Monday, 9 May 2011

A Heck of a Job

Viewers of Bob Mills's excellent late night point-and-laugh telly miscellany In Bed with MeDinner have long been baffled by the clip it once featured of the 1980 EMI World Disco Dancing Championships (North West Final). One of the many cheap and cheerful disco dancing showcases that clogged up both channels around that time, this one was notable not for the outrageous costumes, the ridiculous airborne legwork, or even Simon Bates as host. What really confused the post-pub pundits was the presence, among the judging panel, of the late, great Ken Campbell. How did, as Millsy put it, one of the leading exponents of socialist agitprop theatre end up there?

In the spring of 1980, Campbell was partaking in what was a very rare activity for him – a job interview. For a proper job. Normally a free-wheeler moving from one madly ambitious theatre project to another with little thought towards any kind of “career”, Campbell had his head turned when a vacancy was announced for artistic directorship of the Everyman Theatre, Liverpool - a venue with a history of doing the sort of unconventional things that were his stock in trade. The interview flew along, Campbell outlining with his usual maniacal enthusiasm the various off-the-wall projects he planned to put on, including a revival of The Warp, his own 24-hour “acid Archers” marathon play cycle of enlightenment, conspiracy and sausage defecation.

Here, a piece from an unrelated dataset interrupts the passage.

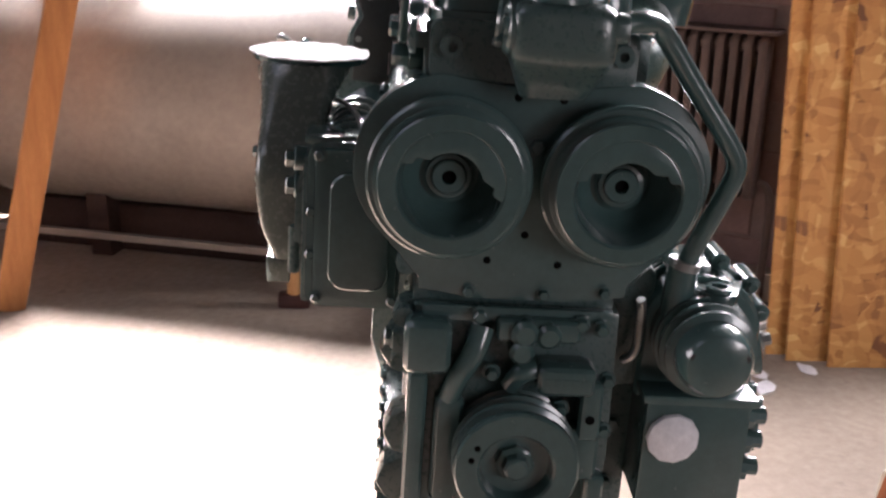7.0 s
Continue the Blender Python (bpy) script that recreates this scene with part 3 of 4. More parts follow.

The Everyman board loved all this, but then came the crunch point. What about the all-important Christmas season? A straight panto was out of the question, what with the Everyman's convention-dodging reputation, but so were bumless seats. Campbell was well prepared here, having planned an all-singing, all-dancing adaptation of Raymond Briggs' new book Fungus the Bogeyman. He had the book with him, so all he had to do was produce it with a flourish, and the gig would be his.

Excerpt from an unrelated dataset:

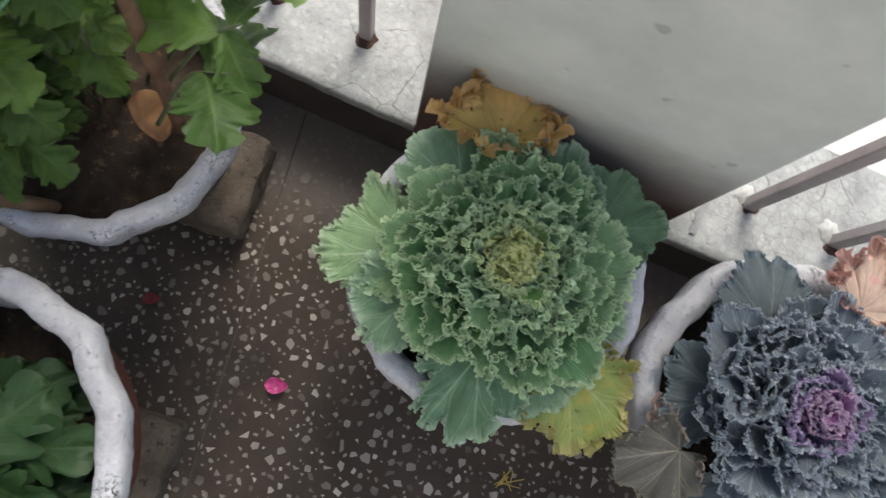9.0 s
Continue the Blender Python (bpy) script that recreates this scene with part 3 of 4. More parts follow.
def ruffled_leaf(name, length, seed, band=0.011, bend=85.0, folds=(0.0090, 0.0036), curls=(0.0040, 0.0016), narrow=1.05, cup=0.26, lobe=0.05, pleat=0.03, sag=0.10, notches=(), holes=(), lim=2.25, step=0.00031):
    """A fan-shaped leaf, its stalk end at the origin, its tip along +y, its face up. Its margin, a band of that width, is bent
    upwards and ruffled in two sizes of folds: their lengths along the edge, and how far they swing."""
    rng = random.Random(seed)
    L = length
    n = int(3.3 * L / step)
    phi = np.linspace(-lim, lim, n)
    fade = np.clip((lim - np.abs(phi)) / 0.5, 0.0, 1.0) ** 0.7
    R = L * (0.56 + 0.44 * np.cos(phi) + lobe * np.sin(5 * phi + rng.uniform(0, 6.28)) + lobe * 0.6 * np.sin(8 * phi + rng.uniform(0, 6.28)) + lobe * 0.5 * wander(phi * 9, rng))
    for at, depth, width in notches:
        R *= 1 - depth * np.exp(-((phi - at) / width) ** 2)
    R = np.maximum(R - 0.55 * band * fade, 0.15 * L)
    sn, cs = np.sin(phi), np.cos(phi)
    ribs = 0.6 * np.abs(np.sin(5.5 * phi + rng.uniform(-0.4, 0.4))) ** 0.7 - 0.35 + 0.4 * wander(phi * 5, rng)
    lean = wander(phi * 3, rng)

    def blade(rho):
        z = pleat * L * rho * (0.3 + rho) * ribs + cup * L * rho ** 2 * (0.35 + 0.65 * np.abs(sn)) - sag * L * rho ** 2 * np.maximum(cs, 0) + 0.02 * L * rho ** 2 * lean
        return np.stack([R * rho * sn * narrow, R * rho * cs, z], -1)

    rhos = [0.02, 0.20, 0.40, 0.60, 0.80, 1.0]
    rows = [blade(r) for r in rhos]
    vs = [0.8 * r for r in rhos]
    out = rows[-1] - rows[-2]
    out /= np.linalg.norm(out, axis=-1, keepdims=True) + 1e-9
    along = np.stack([cs, -sn, 0 * phi], -1)
    up = np.cross(along, out)
    up *= np.sign(up[:, 2:] + 1e-9)
    arc = np.concatenate([[0], np.cumsum(np.hypot(*np.diff(rows[-1][:, :2], axis=0).T))])
    w1 = 2 * np.pi * arc / folds[0] + 1.7 * wander(arc / folds[0] * 1.1, rng)
    w2 = 2 * np.pi * arc / folds[1] + 1.9 * wander(arc / folds[1] * 1.1, rng)
    big = curls[0] * fade * np.clip(0.9 + 0.9 * wander(arc / folds[0] * 0.9, rng), 0.1, 2.2)
    small = curls[1] * fade * np.clip(0.8 + 0.8 * wander(arc / folds[1] * 0.9, rng), 0.05, 2.0)
    width = band * (0.35 + 0.65 * fade) * np.clip(1.0 + 0.38 * wander(arc / folds[0] * 1.2, rng), 0.45, 1.7)
    rise = np.radians(bend) * np.clip(0.85 + 0.5 * wander(arc / folds[0] * 0.8, rng), -0.2, 1.5)
    here, steps = rows[-1].copy(), 6
    sheet = []
    for k in range(1, steps + 1):
        s = k / steps
        a = (rise * s ** 0.8)[:, None]
        here = here + (out * np.cos(a) + up * np.sin(a)) * (width / steps)[:, None]
        side = up * np.cos(a) - out * np.sin(a)
        sheet.append(here + side * (big * s ** 0.9 * np.sin(w1))[:, None] + along * (-0.40 * big * s * np.sin(2 * w1 + 0.4))[:, None])
        vs.append(0.8 + 0.2 * s)
    sheet = np.array(sheet)
    face = np.cross(np.gradient(sheet, axis=1), np.gradient(sheet, axis=0))
    face /= np.linalg.norm(face, axis=-1, keepdims=True) + 1e-12
    grow = (np.arange(1, steps + 1) / steps)[:, None, None]
    sheet += face * (small * np.sin(w2))[None, :, None] * grow ** 0.9 - along[None] * (0.50 * small * np.sin(2 * w2))[None, :, None] * grow ** 1.2
    # a fine crimp, strongest at the edge
    crimp = np.convolve([rng.gauss(0, 1) for _ in range(n)], [0.5, 0.8, 0.5], "same")
    sheet += face * (0.28 * small * crimp)[None, :, None] * grow ** 2 + up[None] * (0.34 * small * np.convolve([rng.gauss(0, 1) for _ in range(n)], [0.5, 0.8, 0.5], "same"))[None, :, None] * grow ** 3
    # blunt teeth of uneven length
    tooth = np.clip(wander(arc / 0.0011, rng), -1.0, 1.2) * 0.0011 * fade
    sheet += (sheet[-1] - sheet[-3])[None] / (np.linalg.norm(sheet[-1] - sheet[-3], axis=-1)[None, :, None] + 1e-9) * tooth[None, :, None] * grow ** 4
    # the edge is thickened into a narrow pale lip
    lip = face[-1] * 0.00030
    every = np.concatenate([np.array(rows), sheet, [sheet[-1] - lip + up * 0.0002, sheet[-1] + lip + up * 0.0002]])
    vs[-1] = 0.968
    vs += [1.0, 1.0]
    us = list((phi + lim) / (2 * lim)) + [1.0]
    mesh = sheets(name, [([[tuple(p) for p in r] for r in every.tolist()], False, us, vs)])
    if holes:
        bm = bmesh.new()
        bm.from_mesh(mesh)
        gone = [f for f in bm.faces if any((f.calc_center_median().xy - Vector((hx, hy)) * L).length < hr * L for hx, hy, hr in holes)]
        bmesh.ops.delete(bm, geom=gone, context="FACES")
        bm.to_mesh(mesh)
        bm.free()
    return mesh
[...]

On opening his bag for the grand reveal, however, he found the book wasn't there. Explaining Briggs's creation to the panel without pictures would be a slog, even for Campbell. Improvising frantically, he grabbed what was there – a copy of the Sunday Times magazine with Julie Brown, freshly-crowned 1979 World Disco Dancing Champion, on the front. “Gentlemen, our panto this year will be a disco musical extravaganza, starring this woman!” The board were impressed, and Campbell got the job. “Brilliant! So she's agreed to this?” “Er... yeeeees.”

A bit of frantic telephoning, and the disco champ was on board. The show itself, The Disco Queen, had all the elements you'd expect from a disco pantomime. Mirrorballs, lasers, Satinex rubber body stockings, dance contests in which humble heroes become stars overnight, on-stage trains, dancing dogs, and the obligatory first act appearance of Wilf Lunn demonstrating his exploding bird-scarer helmet. A grand time was had by all.

So it was that Ken found himself promoting his panto by sharing boogie assessment duties with his star at the 1980 EMI World Disco Dancing Championships (North West Final). For someone who professed to despise television as a malevolent, money-driven sapper of the creative spirit, Campbell found himself on it often enough, whether being obnoxious in Fawlty Towers or doing some rather great off-the-wall science documentaries for Channel Four in the '90s. TV, even in those more creatively experimental times, could never keep up with Campbell's frenetic pace of invention, but even a little bit of his capering enterprise went a long way.